Sometimes fast and readable are the same, but more often they depend on your input and wishes. For example, what you are doing is still considered fast for most people, less than a second for a grid of 2500x2500 or 6.250.000 entries.

Now for your question it is noticable, that if you know the row and column counts of 1's, you can quickly look up if there are more than one 1 in a row or column.

Eventhough fast and readable are very personal, I will share with you my solutions to the problem.

Pure python

This solution uses only pure python that is available in the library.

import itertools

rows = [row.count(1) for row in grid]
cols = [col.count(1) for col in zip(*grid)]

width, height = len(grid), len(grid[0])
indices = itertools.product(range(width), range(height))

answer = sum(1 for irow, icol in indices if grid[irow][icol] == 1 and (rows[irow] > 1 or cols[icol] > 1))

For this I am using several small tricks or perks of the python language, which are the following:

  • row.count(1), which counts the number of times the element 1 occurs in a list.
  • zip(*grid), which is a reverse zipping, see this post from Mike Corcoran for more information.
  • itertools.product, which generates all indices for me (documentation)
  • sum(1 for each in val if <condition on each>), which is a generator expression.

For me the above solution, is considered very readable and concise. Now on the speed front, the solution is a bit faster than yours, but how much you might wonder? Well if we go to a grid of 5000x5000 or 25.000.000 elements, the time difference is about 4 seconds (from 12s to 8s).

Well that is kinda bad… All that trouble for 4 seconds on something that would be considered enormous for most programmers, and probably only be used once. And if you have that many elements, you will probably not use a list anymore, but a numpy array (docs).

Pure Numpy

So how would the solution look like if it was a numpy array?

import numpy as np

# Convert grid from `list` to a `np.ndarray`
arr = np.array(grid)

# Get to row and column totals
cols = arr.sum(axis=0)
rows = arr.sum(axis=1)

# Get all indices that are `1`, and combine the x and y coordinates by zip.
indices = zip(*np.where(arr == 1))
answer = sum(1 for irow, icol in indices if rows[irow] > 1 or cols[icol] > 1)

The above is even more readable than before, you just need to know a few numpy convetions and methods. Namely, that numpy uses row, col for indexing, instead of the traditional (col, row) or x, y indexing.
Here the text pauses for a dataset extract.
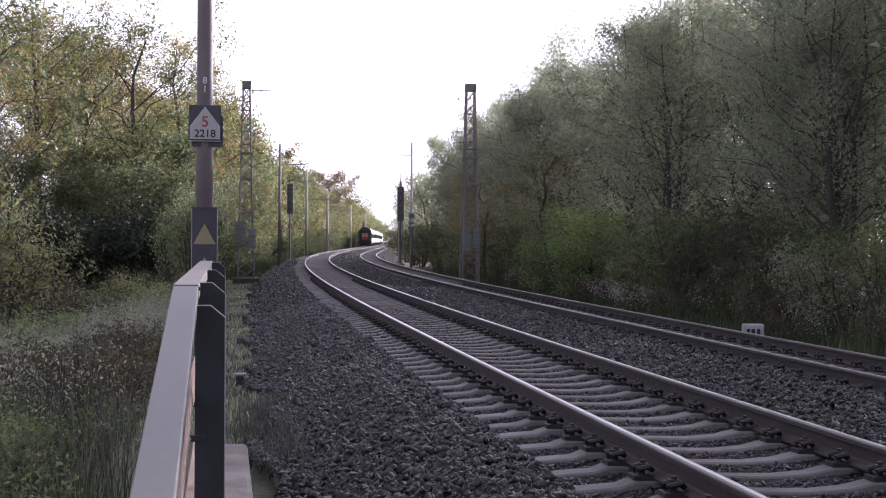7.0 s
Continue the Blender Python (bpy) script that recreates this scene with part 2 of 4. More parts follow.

Therefore axis=0, loops over the rows, which give you the column totals. And that np.where returns the indices of where the condition inside the brackets is True.

Now the solution is slightly slower than the pure python solution, because it has to convert the list to an array, but if your data was already a numpy array, your solution and the pure python solution would take almost twice the amount of time compared to the numpy solution.

Conclusion

Above are two different alternative solutions that would solve the same problem, but the readability and speed are depending on your knowledge of the language and your needs.

If the grid is not going to be much langer than a 1000 elements, all solutions are equally quick, namely instantaneously from a user perspective.

And the readability is as good as your skills are.

Answered By: Thymen